Signing up is quick and easy. You have to provide your name, address and Social Security number, which Credit Sesame founder and CEO Adrian Nazari says is needed to access your credit score and financial information. Then you must answer three questions to verify your identity.


On the overview page, you'll see your debt (monthly payments, balances and debt-to-income ratio), your credit score and usage, your assets and whether you're overpaying on your debt based on alternative mortgage, credit card and loan options that might be available to you. Note that some of the options it recommends might not actually be available to you. For example, it said that I could get a better rate on my mortgage by refinancing with a Fannie Mae HARP II mortgage for underwater homeowners, which I am not.
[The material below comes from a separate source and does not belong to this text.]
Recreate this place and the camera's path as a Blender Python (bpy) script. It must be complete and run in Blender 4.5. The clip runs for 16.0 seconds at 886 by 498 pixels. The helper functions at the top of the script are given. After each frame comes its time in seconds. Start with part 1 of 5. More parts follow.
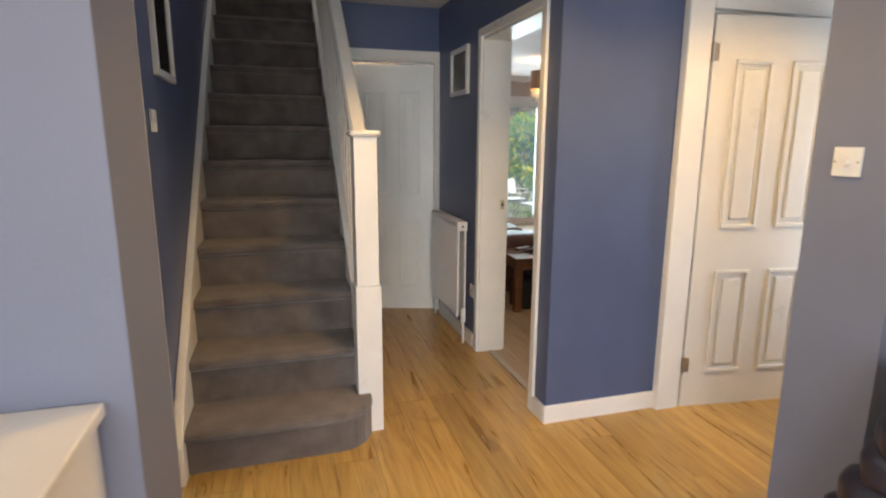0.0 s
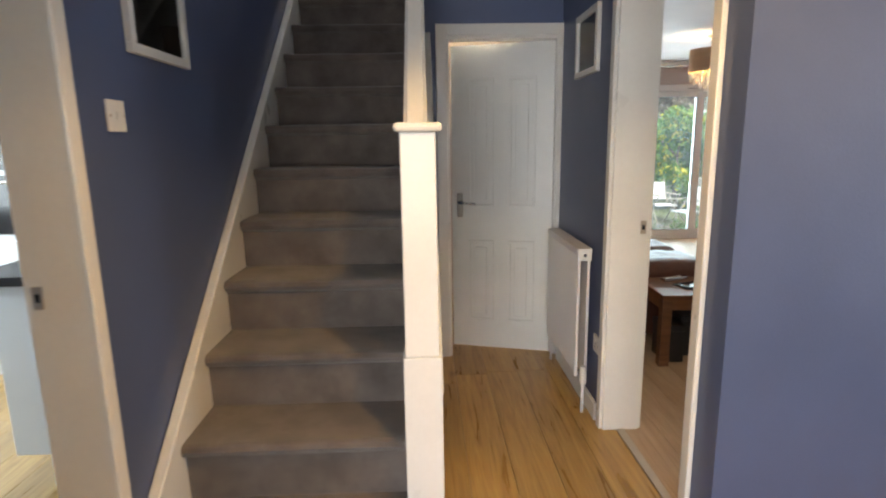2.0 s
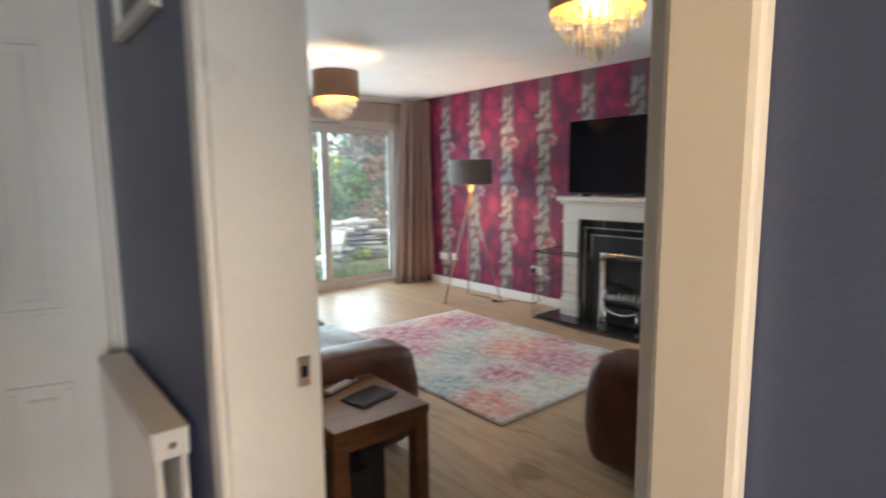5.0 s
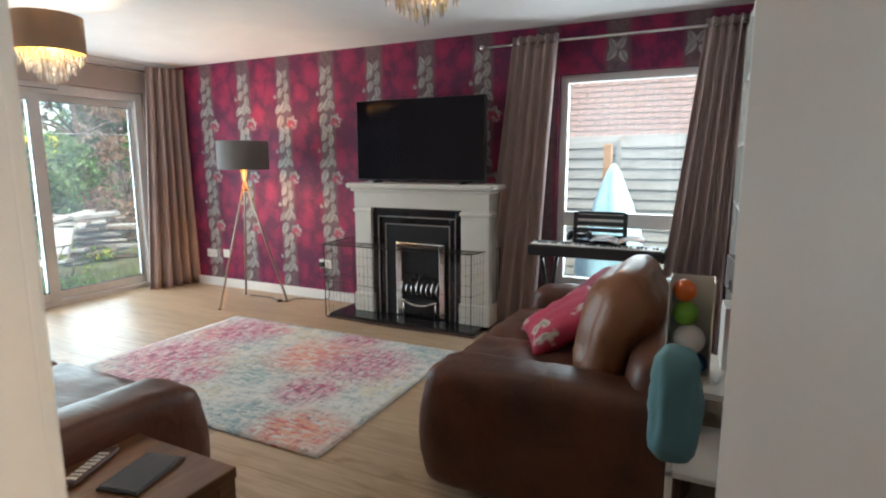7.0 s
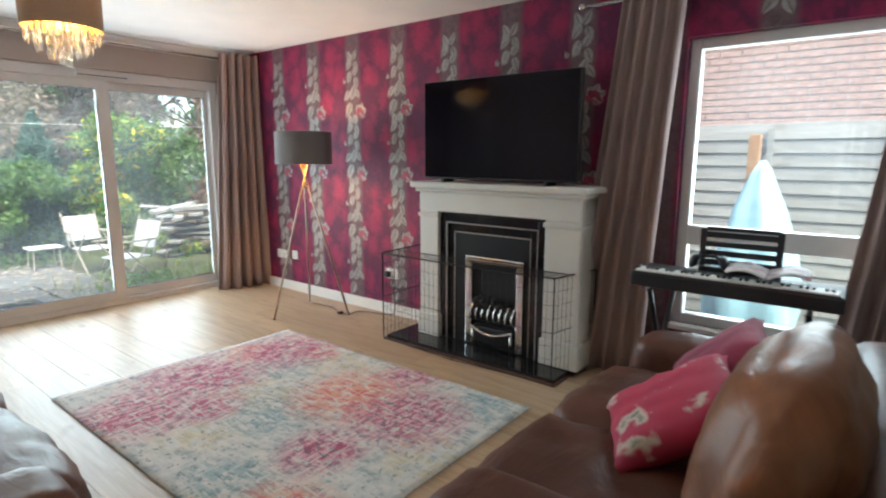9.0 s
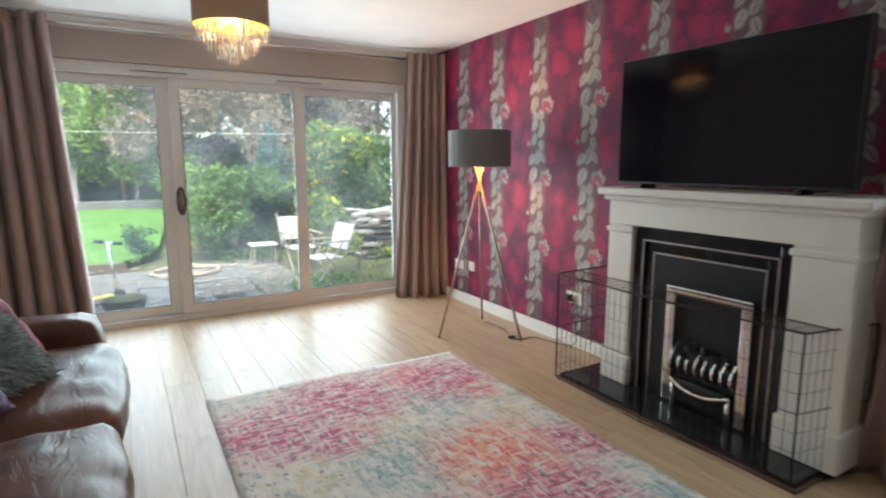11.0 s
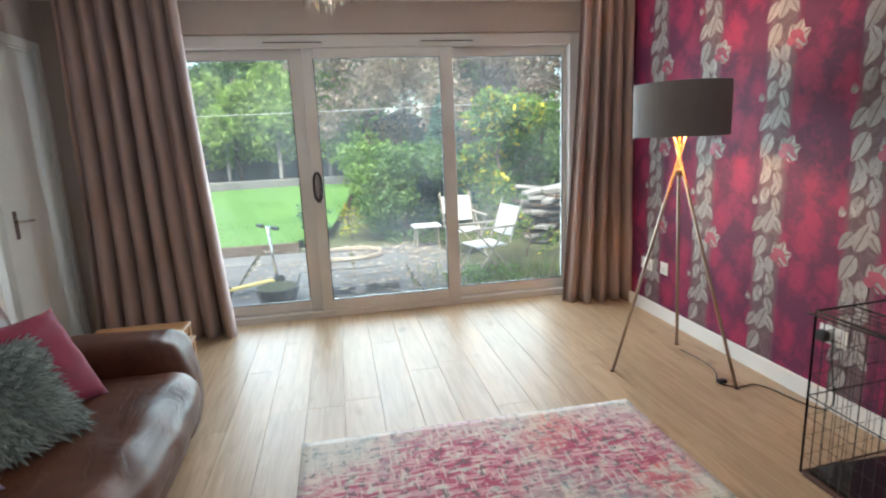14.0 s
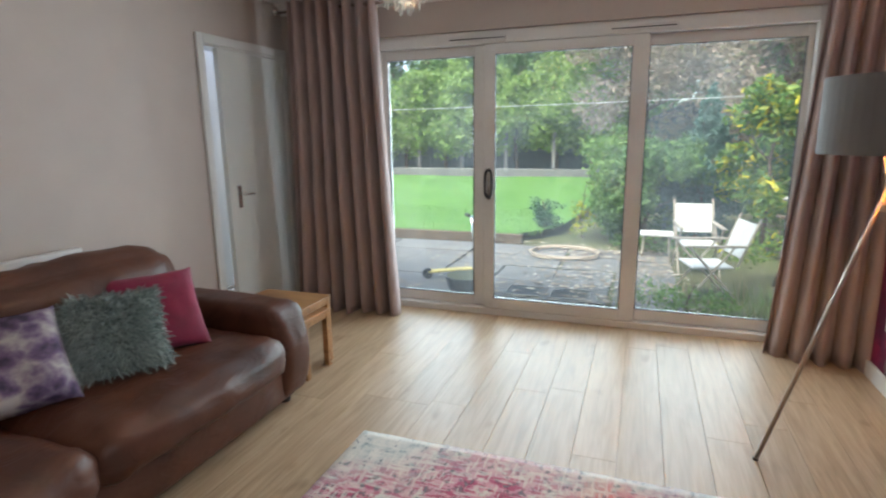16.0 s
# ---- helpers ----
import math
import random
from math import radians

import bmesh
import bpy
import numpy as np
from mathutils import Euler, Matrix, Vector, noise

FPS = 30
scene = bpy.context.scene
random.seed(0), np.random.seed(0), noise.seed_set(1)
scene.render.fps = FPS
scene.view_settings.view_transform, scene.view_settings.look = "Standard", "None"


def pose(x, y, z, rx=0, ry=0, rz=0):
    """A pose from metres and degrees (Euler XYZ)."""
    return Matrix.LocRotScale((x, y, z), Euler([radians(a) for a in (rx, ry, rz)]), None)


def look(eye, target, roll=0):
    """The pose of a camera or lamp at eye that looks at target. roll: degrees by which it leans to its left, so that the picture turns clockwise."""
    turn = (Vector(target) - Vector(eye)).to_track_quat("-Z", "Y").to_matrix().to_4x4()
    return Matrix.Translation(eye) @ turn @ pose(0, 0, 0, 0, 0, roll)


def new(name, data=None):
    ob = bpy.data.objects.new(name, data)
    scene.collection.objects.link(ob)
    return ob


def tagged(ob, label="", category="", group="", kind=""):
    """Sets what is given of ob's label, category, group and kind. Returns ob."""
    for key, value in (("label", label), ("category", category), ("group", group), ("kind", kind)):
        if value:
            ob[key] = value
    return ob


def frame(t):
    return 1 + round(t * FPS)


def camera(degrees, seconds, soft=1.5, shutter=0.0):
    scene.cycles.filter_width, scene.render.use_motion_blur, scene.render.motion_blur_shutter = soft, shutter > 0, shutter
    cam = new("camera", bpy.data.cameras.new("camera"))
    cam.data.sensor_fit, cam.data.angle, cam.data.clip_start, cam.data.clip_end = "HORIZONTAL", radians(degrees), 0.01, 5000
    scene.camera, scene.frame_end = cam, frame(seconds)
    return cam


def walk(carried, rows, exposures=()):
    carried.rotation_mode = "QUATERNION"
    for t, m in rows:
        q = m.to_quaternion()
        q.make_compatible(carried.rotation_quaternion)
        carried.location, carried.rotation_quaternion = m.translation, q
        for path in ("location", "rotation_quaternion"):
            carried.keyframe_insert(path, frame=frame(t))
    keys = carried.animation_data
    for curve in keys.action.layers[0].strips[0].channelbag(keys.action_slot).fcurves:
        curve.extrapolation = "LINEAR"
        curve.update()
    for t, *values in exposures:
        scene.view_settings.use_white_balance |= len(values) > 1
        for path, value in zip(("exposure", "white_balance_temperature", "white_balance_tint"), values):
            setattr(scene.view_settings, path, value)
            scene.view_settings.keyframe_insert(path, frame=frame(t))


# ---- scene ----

To get more information about how others in your area and age group are handling credit and debt, hold your mouse over the peers icons on the overview page. And you can get more detailed information about your creditworthiness, debt and assets by clicking on the "my finances" tab at the top of the page.

The site also allows you to set goals and receive e-mail alerts when it finds loans with better terms that can help you save money. Credit Sesame makes money when members apply for a recommended loan and qualify for it, Nazari says. It does not sell members' personal information to marketers, so you won't see your e-mail inbox filling up with spam as a result of signing up at Credit Sesame to monitor your finances.